## Aim:
Search the data for the string "Blender" and gather each line it is in.

## Entries provided:
—————
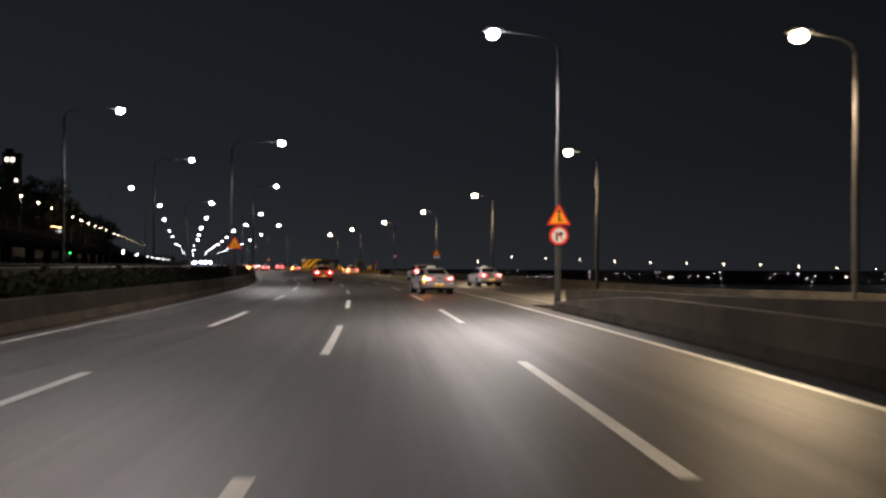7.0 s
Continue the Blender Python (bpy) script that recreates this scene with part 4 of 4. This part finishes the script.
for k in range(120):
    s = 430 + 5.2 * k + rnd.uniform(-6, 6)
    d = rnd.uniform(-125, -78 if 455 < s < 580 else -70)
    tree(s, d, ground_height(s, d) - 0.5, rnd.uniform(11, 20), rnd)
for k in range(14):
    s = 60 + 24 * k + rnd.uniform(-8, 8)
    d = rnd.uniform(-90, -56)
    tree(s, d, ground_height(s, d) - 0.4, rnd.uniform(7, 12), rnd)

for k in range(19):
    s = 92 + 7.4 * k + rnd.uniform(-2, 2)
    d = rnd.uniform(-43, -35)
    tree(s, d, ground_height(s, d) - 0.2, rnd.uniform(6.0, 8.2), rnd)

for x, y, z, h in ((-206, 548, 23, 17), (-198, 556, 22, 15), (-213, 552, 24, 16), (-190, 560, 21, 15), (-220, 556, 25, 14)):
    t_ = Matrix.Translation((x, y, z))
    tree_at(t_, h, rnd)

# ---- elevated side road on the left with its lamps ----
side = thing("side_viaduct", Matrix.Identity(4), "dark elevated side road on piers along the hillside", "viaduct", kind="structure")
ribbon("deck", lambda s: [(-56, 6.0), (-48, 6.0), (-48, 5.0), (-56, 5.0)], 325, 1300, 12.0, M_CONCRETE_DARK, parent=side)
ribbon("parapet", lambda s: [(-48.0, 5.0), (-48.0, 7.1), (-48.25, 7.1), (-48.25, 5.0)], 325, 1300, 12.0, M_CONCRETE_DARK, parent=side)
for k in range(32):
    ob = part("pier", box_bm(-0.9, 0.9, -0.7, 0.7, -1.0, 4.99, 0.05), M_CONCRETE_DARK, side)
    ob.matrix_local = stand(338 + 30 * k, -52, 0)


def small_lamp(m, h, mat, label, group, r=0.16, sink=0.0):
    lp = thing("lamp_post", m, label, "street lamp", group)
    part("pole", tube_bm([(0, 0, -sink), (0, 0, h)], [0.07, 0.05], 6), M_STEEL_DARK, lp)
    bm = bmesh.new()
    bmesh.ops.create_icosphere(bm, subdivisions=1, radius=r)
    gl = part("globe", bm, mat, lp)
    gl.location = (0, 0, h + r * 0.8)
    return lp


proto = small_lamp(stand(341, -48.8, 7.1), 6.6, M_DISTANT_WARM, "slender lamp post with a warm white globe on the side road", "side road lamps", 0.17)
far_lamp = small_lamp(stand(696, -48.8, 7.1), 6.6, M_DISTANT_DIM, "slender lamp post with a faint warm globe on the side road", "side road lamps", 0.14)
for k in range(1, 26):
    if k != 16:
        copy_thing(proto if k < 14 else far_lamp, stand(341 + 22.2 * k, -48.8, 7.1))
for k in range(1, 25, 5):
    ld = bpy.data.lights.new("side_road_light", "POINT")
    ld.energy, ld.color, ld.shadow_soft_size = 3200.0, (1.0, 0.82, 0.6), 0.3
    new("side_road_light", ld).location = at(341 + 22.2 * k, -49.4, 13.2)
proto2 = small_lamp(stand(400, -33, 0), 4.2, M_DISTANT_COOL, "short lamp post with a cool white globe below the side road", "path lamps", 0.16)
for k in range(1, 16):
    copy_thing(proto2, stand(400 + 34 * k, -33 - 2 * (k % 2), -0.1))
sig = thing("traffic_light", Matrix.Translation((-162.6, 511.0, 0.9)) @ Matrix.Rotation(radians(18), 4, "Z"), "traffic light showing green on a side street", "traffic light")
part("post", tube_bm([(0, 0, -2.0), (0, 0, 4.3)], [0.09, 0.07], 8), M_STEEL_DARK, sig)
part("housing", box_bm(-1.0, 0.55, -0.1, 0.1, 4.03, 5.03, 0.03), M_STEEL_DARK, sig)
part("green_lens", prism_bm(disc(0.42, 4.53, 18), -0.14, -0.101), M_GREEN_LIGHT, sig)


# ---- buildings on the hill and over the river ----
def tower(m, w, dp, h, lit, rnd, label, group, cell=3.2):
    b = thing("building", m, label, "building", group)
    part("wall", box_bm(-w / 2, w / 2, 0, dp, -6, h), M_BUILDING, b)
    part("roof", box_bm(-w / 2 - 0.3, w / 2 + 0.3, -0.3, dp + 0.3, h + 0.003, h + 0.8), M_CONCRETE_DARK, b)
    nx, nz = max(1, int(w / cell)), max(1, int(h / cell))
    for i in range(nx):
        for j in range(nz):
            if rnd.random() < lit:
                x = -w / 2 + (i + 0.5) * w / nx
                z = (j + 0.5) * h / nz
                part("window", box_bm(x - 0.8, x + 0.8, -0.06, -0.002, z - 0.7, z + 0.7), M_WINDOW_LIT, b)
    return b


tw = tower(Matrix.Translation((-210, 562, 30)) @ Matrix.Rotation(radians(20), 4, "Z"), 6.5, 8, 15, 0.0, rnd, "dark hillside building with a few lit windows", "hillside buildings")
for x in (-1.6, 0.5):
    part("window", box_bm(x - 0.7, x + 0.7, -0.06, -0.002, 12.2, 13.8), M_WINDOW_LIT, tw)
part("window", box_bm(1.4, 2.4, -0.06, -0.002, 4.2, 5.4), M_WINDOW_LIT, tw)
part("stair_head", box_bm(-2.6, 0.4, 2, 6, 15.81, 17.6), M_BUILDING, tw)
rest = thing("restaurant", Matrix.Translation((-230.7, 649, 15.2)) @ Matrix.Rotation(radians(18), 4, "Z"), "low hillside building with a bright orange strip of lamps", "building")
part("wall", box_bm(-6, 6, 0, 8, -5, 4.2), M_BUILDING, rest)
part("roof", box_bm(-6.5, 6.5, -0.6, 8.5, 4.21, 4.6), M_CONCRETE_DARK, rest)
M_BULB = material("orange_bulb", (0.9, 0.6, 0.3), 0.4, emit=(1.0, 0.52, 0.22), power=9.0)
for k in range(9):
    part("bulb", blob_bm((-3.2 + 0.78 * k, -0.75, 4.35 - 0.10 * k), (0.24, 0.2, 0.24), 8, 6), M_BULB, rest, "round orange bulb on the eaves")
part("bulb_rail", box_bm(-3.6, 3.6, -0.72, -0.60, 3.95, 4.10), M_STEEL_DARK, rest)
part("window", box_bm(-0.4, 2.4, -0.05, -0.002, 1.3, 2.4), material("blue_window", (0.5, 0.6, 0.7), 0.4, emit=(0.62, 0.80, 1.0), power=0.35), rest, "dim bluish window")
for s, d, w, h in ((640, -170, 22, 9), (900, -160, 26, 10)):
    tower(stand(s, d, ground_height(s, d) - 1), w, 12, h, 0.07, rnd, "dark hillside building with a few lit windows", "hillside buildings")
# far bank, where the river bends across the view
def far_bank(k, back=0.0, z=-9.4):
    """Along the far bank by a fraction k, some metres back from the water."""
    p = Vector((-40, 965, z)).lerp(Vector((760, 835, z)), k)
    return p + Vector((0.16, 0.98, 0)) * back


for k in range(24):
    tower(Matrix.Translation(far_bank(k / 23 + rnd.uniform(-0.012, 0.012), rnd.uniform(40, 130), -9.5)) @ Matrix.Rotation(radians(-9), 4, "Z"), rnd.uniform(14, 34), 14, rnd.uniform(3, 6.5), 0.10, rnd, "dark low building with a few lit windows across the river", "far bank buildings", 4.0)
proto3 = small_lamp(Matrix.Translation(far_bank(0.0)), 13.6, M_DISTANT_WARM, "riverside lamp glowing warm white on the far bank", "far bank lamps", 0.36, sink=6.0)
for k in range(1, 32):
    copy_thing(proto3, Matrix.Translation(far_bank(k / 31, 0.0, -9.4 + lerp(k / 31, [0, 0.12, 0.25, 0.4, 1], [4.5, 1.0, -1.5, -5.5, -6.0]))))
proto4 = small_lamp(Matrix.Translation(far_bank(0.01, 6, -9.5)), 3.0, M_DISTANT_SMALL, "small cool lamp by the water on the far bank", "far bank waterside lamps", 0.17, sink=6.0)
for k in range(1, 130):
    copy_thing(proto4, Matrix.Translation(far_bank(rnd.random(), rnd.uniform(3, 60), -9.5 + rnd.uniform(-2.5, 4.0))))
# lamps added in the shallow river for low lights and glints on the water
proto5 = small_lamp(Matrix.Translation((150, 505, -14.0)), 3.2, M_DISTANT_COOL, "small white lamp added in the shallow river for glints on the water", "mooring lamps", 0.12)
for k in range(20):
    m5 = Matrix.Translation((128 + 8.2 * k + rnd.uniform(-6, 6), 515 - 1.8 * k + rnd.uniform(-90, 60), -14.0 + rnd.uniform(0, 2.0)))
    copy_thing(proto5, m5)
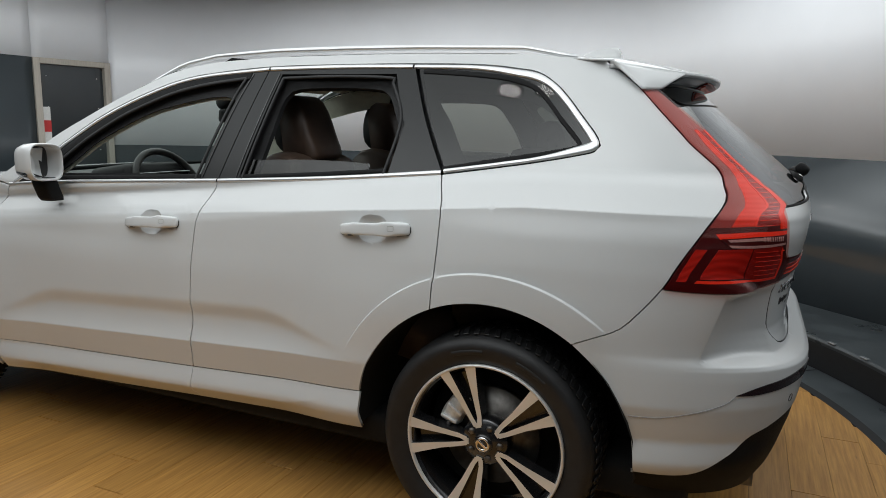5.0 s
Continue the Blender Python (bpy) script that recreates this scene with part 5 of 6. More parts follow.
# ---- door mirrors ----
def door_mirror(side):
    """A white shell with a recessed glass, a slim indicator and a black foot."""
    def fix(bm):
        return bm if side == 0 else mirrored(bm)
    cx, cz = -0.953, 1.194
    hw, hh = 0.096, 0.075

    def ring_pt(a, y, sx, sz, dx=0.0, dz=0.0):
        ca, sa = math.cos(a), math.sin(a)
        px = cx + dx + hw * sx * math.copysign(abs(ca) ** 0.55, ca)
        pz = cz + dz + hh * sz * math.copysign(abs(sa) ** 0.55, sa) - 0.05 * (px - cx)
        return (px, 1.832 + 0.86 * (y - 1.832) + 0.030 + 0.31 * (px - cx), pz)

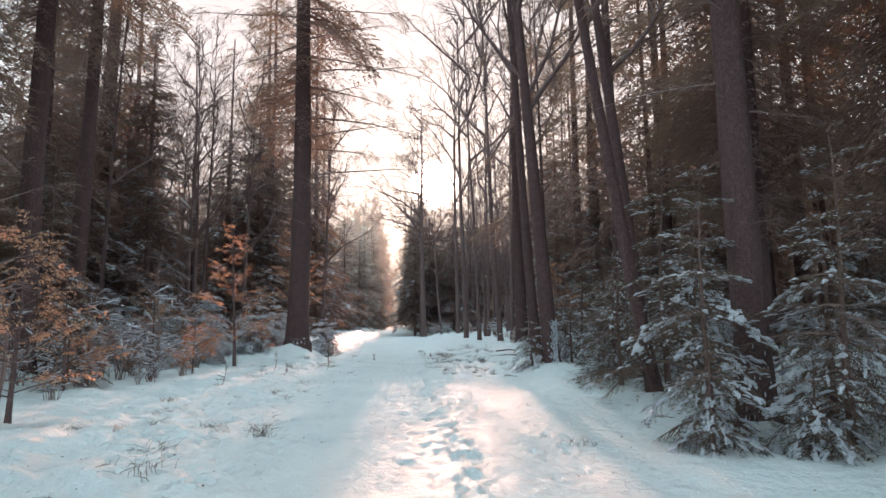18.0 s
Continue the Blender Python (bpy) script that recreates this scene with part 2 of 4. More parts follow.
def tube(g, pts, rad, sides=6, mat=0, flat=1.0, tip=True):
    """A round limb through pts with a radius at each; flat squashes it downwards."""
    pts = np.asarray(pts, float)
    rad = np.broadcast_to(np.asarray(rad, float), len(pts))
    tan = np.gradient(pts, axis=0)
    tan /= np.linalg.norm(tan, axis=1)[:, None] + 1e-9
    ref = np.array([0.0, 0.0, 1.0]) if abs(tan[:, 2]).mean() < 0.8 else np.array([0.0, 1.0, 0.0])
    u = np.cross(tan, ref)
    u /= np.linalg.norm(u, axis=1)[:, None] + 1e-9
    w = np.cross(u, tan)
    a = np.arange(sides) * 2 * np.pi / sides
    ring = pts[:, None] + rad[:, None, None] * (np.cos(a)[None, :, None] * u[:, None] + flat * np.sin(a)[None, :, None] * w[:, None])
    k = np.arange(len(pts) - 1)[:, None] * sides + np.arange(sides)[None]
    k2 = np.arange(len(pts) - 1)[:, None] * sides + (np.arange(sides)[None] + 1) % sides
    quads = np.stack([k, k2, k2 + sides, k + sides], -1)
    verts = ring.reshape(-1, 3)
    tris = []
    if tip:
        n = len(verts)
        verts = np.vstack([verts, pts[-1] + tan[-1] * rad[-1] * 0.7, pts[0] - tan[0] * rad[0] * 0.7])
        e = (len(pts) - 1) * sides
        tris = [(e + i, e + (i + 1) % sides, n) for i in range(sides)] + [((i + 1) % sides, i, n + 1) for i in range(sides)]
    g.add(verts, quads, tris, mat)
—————
## Task answer:
Continue the Blender Python (bpy) script that recreates this scene with part 4 of 4. This part finishes the script.
Continue the Blender Python (bpy) script that recreates this scene with part 5 of 6. More parts follow.
Continue the Blender Python (bpy) script that recreates this scene with part 2 of 4. More parts follow.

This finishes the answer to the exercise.